As the community processed the horrific crime, local law enforcement and pro-gun establishments offered a simple response: arm domestic violence victims to prevent more deaths. Appearing on a CBS affiliate two days after the murder, Ascension Parish Sheriff Jeff Wiley urged women to get concealed-weapons permits.
“When you’re in a situation like this, shoot him in your backyard before he gets in your house,” Wiley said. “Drop him. Take the extremes necessary to live a life where you don’t have to worry about your kids and your life.”
Twenty-two miles north in Baton Rouge, Wade Duty, the owner of Precision Firearms in Baton Rouge, called the sheriff’s comments “motivational” and announced that he was offering free concealed-carry training to women with restraining orders against abusers. “If you find yourself in this situation, you need to have some options,” said Duty, an attorney and NRA-trained instructor. Wiley and Duty did not respond to a request for comment.
But now some local domestic violence prevention advocates are pushing back, arguing that adding a firearm can add new risks to an already volatile situation.
“I don’t think we’re ever going to eliminate domestic violence homicide, and we’re never going to be able to eliminate the need for women to defend themselves,” Beth Meeks, executive director of Louisiana Coalition Against Domestic Violence, tells The Trace. “But there’s an overwhelming pile of evidence that says that a woman who wields a gun against her abuser is much more likely to have her own weapon used against her.”
Christy Salters Martin is one of the more high-profile examples of what can go wrong: The professional boxer and licensed concealed carrier armed herself against her husband during a violent 2010 altercation at their home in Florida. Martin’s husband, also a concealed carrier, grabbed Martin’s pink Glock and shot her with it. Overall, the presence of a gun in domestic violence situations increases the risk of homicide five-fold, according to a 2003 study. An analysis of 2010 homicide data by the Violence Policy Center found that women in relationships are more likely to be murdered with a firearm than all other means combined.

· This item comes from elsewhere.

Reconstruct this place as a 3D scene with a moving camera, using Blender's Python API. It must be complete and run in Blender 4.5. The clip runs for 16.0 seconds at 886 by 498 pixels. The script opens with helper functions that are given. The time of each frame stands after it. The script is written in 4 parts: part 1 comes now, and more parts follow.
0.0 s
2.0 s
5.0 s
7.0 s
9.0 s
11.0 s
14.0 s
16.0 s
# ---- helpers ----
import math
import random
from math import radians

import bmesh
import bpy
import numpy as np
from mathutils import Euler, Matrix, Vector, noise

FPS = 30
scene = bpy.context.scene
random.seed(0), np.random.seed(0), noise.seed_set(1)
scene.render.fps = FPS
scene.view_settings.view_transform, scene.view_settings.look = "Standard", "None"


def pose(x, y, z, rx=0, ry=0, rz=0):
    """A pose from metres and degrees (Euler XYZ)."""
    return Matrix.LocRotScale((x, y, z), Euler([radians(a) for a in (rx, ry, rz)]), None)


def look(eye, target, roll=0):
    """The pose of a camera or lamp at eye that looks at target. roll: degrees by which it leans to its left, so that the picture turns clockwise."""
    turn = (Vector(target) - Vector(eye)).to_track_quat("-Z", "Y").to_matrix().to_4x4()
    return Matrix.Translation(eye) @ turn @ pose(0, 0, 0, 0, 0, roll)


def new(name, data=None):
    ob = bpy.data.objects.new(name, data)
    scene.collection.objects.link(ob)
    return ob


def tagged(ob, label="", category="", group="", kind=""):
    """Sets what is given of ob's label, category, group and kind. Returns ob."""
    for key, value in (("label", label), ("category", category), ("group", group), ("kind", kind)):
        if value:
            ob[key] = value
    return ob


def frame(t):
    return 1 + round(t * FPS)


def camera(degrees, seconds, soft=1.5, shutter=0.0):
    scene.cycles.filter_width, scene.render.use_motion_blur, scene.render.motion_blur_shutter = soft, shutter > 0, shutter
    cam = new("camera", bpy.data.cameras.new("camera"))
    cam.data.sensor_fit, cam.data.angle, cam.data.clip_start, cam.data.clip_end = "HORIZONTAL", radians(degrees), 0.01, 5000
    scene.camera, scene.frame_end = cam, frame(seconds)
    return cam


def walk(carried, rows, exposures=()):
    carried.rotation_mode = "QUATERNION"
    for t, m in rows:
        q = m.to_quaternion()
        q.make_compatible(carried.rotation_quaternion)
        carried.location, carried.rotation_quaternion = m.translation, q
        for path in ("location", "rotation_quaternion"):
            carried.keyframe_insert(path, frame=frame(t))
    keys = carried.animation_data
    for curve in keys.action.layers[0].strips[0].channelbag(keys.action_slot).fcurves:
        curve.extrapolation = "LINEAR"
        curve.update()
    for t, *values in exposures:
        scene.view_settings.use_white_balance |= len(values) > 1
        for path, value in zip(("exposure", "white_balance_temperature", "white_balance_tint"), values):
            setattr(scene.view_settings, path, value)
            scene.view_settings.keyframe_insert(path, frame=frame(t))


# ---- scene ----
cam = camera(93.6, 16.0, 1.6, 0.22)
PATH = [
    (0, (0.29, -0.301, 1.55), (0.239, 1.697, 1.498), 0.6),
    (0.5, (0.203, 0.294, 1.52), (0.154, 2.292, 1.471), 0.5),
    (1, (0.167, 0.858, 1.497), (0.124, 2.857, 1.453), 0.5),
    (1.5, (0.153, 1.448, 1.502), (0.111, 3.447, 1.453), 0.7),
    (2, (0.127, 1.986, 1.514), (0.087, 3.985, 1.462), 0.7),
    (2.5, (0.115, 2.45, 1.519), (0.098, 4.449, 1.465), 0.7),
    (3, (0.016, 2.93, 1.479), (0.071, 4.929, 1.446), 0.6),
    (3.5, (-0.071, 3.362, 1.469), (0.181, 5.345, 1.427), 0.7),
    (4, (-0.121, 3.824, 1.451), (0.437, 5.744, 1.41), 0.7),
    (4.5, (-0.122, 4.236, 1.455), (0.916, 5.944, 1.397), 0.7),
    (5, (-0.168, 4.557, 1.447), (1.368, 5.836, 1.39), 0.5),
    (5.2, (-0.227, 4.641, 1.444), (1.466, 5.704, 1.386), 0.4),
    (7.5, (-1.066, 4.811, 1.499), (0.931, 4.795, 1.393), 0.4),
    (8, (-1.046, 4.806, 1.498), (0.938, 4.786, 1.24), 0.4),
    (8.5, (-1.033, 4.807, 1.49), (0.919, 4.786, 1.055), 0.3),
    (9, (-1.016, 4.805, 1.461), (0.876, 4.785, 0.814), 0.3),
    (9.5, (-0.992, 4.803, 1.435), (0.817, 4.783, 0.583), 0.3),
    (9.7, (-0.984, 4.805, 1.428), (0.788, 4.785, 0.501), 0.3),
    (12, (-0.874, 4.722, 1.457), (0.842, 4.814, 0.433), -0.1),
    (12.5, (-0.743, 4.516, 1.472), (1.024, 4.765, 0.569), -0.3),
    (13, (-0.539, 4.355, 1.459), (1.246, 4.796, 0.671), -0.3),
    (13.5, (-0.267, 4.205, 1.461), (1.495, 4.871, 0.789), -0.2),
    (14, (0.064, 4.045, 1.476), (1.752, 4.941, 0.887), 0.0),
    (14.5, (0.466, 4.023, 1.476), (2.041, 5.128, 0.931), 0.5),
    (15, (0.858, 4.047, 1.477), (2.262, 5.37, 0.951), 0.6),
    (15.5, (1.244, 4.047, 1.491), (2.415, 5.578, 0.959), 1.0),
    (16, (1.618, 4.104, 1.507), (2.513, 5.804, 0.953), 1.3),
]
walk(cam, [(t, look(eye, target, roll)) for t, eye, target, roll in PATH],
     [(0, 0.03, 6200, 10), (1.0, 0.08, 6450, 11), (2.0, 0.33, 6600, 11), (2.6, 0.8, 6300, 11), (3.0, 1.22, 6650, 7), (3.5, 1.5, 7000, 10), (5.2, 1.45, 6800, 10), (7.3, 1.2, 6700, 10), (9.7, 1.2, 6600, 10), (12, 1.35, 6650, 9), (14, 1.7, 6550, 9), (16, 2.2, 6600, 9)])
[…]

Another survey, which gathered responses from more than 400 women in California battered women’s shelters in 2004, found that only 1.4 percent of domestic abuse victims had used a long gun in self defense against their abuser, and only 3.1 percent had used a handgun in self defense.

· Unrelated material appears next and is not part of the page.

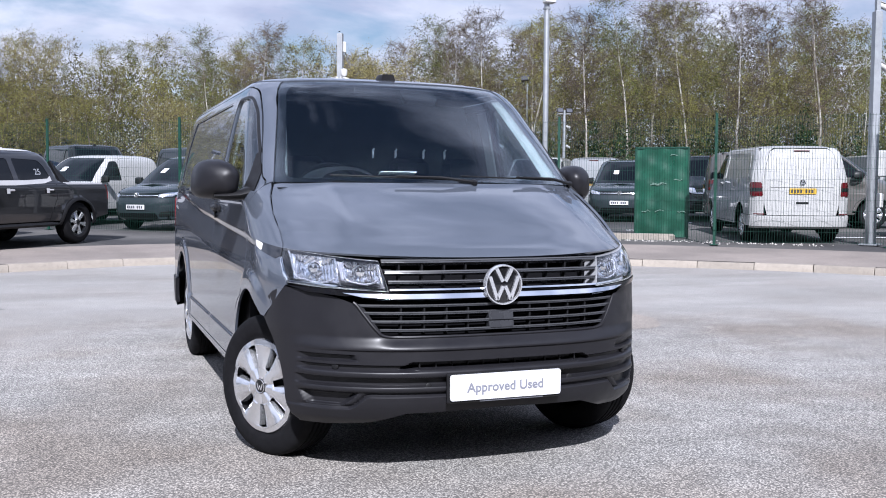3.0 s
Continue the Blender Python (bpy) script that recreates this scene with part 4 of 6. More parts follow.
def t6_headlamp(v, S, s, hero):
    """Twin-bowl headlamp behind a clear lens."""
    def FN(x, z):
        return (s * x, S.front(x, z), z)
    hl = new("headlamp")
    hl.parent = v
    fl = s < 0
    outline = [(0.497, 0.832), (0.60, 0.838), (0.75, 0.846), (0.870, 0.858), (0.885, 0.90), (0.884, 0.95), (0.872, 1.004), (0.80, 0.990), (0.70, 0.975), (0.60, 0.964), (0.527, 0.958)]
    st = 0.03 if hero else 0.12
    part("housing", sheet(outline, FN, st, off=-0.075, thick=0.008, flip=fl), "lamp_dark", hl)
    if hero:
        # side walls of the lamp
        front_ = [Vector(FN(*p)) for p in dense(outline, 0.03)]
        back_ = [p + Vector((0, 0.085, 0)) - Vector((s * 0.02, 0, 0)) for p in front_]
        part("bezel", loft([front_, back_] if s < 0 else [front_[::-1], back_[::-1]]), "lamp_grey", hl)
        cups = ([(0.848, 0.988), (0.840, 0.890), (0.805, 0.874), (0.760, 0.863), (0.722, 0.872), (0.694, 0.893), (0.690, 0.952)],
                [(0.668, 0.950), (0.662, 0.884), (0.632, 0.869), (0.588, 0.861), (0.550, 0.870), (0.530, 0.888), (0.530, 0.940)])
        for k, cup in enumerate(cups):
            x0, x1 = cup[-1][0], cup[0][0]
            cx, hw = (x0 + x1) / 2, (x1 - x0) / 2
            z0, z1 = 0.868, (0.972 if k == 0 else 0.950)
            cz, hh = (z0 + z1) / 2, (z1 - z0) / 2
            grid = []
            for j in range(25):
                z = z0 + (z1 - z0) * j / 24
                row = []
                for i in range(61):
                    x = x0 + (x1 - x0) * i / 60
                    deep = (1 - ((x - cx) / hw) ** 2) * (1 - ((z - cz) / hh) ** 2)
                    flute = 0.0035 * abs(math.sin(math.pi * i / 4)) * 1.7 if abs(x - cx) > hw * 0.38 else 0.006 * abs(math.sin(math.pi * j / 5 + i * 0.25))
                    q = FN(x, z)
                    row.append((q[0] - s * 0.010, q[1] + 0.030 + 0.060 * max(deep, 0) ** 0.7 - flute, z + 0.006 * (x - cx) / hw))
                grid.append(row if s > 0 else row[::-1])
            part("reflector_bowl", loft(grid[::-1], closed=False), "reflector", hl, "", 30)
            c = Vector(FN(cx, cz)) + Vector((-s * 0.010, 0.060, 0))
            mt = pose(c.x, c.y, c.z, 0, 0, -90 + s * (22 if k == 0 else 10))
            part("bulb_shield", moved(lathe([(0.004, -0.03), (0.021, -0.028), (0.023, 0.0), (0.018, 0.014), (0.001, 0.018)], 18), mt), "chrome", hl)
            part("bulb_ring", moved(lathe([(0.027, -0.02), (0.030, -0.012), (0.027, -0.004)], 18), mt), "lamp_dark", hl)
            line = [Vector(FN(*q)) + Vector((-s * 0.006, 0.022, 0)) for q in smooth_line(cup, 4)]
            part("light_guide", tube(line, 0.0045, 6), "guide_white", hl, "clear white light guide")
        part("outer_bezel", tube([Vector(FN(*q)) + Vector((-s * 0.004, 0.014, 0)) for q in ((0.874, 0.995), (0.879, 0.95), (0.877, 0.90), (0.864, 0.866))], 0.008, 6), "chrome", hl)
        part("divider", sheet([(0.672, 0.882), (0.684, 0.882), (0.690, 0.966), (0.670, 0.962)], FN, 0.03, off=-0.018, thick=0.03, flip=fl), "guide_white", hl)
        part("shelf", sheet([(0.503, 0.836), (0.866, 0.861), (0.872, 0.870), (0.505, 0.845)], FN, 0.04, off=-0.006, thick=0.02, flip=fl), "chrome", hl, "chrome lower lamp strip")
    lens = part("lens", sheet(outline, FN, st, off=0.001, thick=0.004, flip=fl), "clear" if hero else "reflector", hl, "clear headlamp lens" if hero else "")
    lens.visible_shadow = not hero
    if not hero:
        part("lamp_mask", sheet([(0.56, 0.860), (0.83, 0.872), (0.83, 0.93), (0.60, 0.925)], FN, 0.1, off=0.006, thick=0.004, flip=fl), "lamp_grey", hl)
    part("lower_trim", sheet([(0.665, 0.812), (0.80, 0.826), (0.872, 0.848), (0.75, 0.841), (0.56, 0.832), (0.53, 0.828)], FN, st, off=0.004, thick=0.03, flip=fl), "gloss_black", hl, "gloss black strip below the lamp" if hero else "")
    return hl


def t6_tail(v, S, paint_name, bump_mat, glazed):
    R = S.on_rear()
    st = 0.1
    gate = [(-0.66, 0.56), (0.66, 0.56), (0.72, 0.80), (0.72, 1.20), (0.70, 1.45), (0.60, 1.80), (0.50, 1.855), (-0.50, 1.855), (-0.60, 1.80), (-0.70, 1.45), (-0.72, 1.20), (-0.72, 0.80)]
    t = sheet_part("tailgate", paint_name, v, gate, R, st, flip=True)
    for s in (-1, 1):
        fn = (lambda sg: (lambda x, z: (sg * x, S.rear(x, z), z)))(s)
        post = [(0.722, 0.56), (0.80, 0.50), (0.93, 0.50), (0.945, 0.90), (0.940, 1.15), (0.90, 1.40), (0.80, 1.78), (0.70, 1.87), (0.52, 1.875), (0.61, 1.80), (0.705, 1.45), (0.727, 1.20)]
        part("rear_post", sheet(post, fn, st, flip=s > 0), paint_name, v)
        part("tail_lamp", sheet(rounded([(0.735, 0.93), (0.935, 0.93), (0.937, 1.20), (0.76, 1.20)], 0.03), fn, st, off=0.012, thick=0.02, flip=s > 0), "red_lens", v, "red tail lamp")
        part("tail_lamp_band", sheet(rounded([(0.745, 1.02), (0.936, 1.02), (0.937, 1.09), (0.75, 1.09)], 0.01), fn, st, off=0.016, thick=0.01, flip=s > 0), "gloss_black", v)
        part("bumper_reflector", sheet(rounded([(0.70, 0.57), (0.88, 0.57), (0.88, 0.59), (0.70, 0.59)], 0.008), fn, st, off=0.03, thick=0.01, flip=s > 0), "red_lens", v)
    part("rear_bumper", loft([[(x, S.rear(x * 0.99, z) + 0.02 + k, z) for x in np.linspace(-0.945, 0.945, 25)] for z, k in ((0.30, -0.06), (0.34, 0.0), (0.50, 0.012), (0.545, 0.008), (0.552, -0.05))][::-1], closed=False), bump_mat, v, "", 30)
    part("gate_crease", sheet([(-0.60, 1.105), (0.60, 1.105), (0.60, 1.122), (-0.60, 1.122)], R, st, off=0.012, thick=0.014, flip=True), paint_name, t)
    part("plate_recess", sheet(rounded([(-0.30, 0.96), (0.30, 0.96), (0.30, 1.10), (-0.30, 1.10)], 0.02), R, st, off=0.001, thick=0.004, flip=True), paint_name, t)
    y = S.rear(0, 1.03)
    plate(v, pose(0, y + 0.012, 1.03, 0, 0, 180), not glazed, "lamp_grey" if glazed else "plate_yellow")
    if glazed:
        win = rounded([(-0.64, 1.27), (0.64, 1.27), (0.57, 1.74), (-0.57, 1.74)], 0.06)
        part("rear_glass", sheet(win, R, st, off=0.004, thick=0.006, flip=True), "privacy_glass", t, "dark tailgate glass")
        part("bumper_trim", sheet([(-0.80, 0.50), (0.80, 0.50), (0.80, 0.512), (-0.80, 0.512)], R, st, off=0.036, thick=0.01, flip=True), "chrome", v)
    badge(v, pose(0, S.rear(0, 1.20) - 0.002, 1.20, -8, 0, 180), 0.062)
    part("gate_handle", box((0, S.rear(0, 0.80) + 0.004, 0.80), (0.24, 0.02, 0.045), 0.01), "black_plastic", t)
    part("brake_light", box((0, S.rear(0, 1.80) + 0.0, 1.815), (0.30, 0.03, 0.022), 0.006), "red_lens", t)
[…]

Meeks also warns that when women do use firearms to successfully defend themselves in domestic incidents, there can be unforeseen consequences. It’s what she calls the “Marissa Alexander situation.” Alexander was sentenced to 20 years in prison after firing what she argued was a warning shot to scare her abusive husband at their Florida home in 2012. She was released on house arrest after overturning the conviction on appeal, but had already served three years behind bars.
That same year, Tammy Romero was charged with second-degree murder after fatally shooting her live-in boyfriend after years of dysfunction and abuse. The Louisiana woman pled guilty to negligent homicide and filed a federal lawsuit against local police, arguing that officers actually caused Wirtz’s death because they did not do enough to protect her from him.
“None of these things are predictable,” Meeks says. “We could run what-if scenarios all day. But we need to be responsible about the information we give these women.”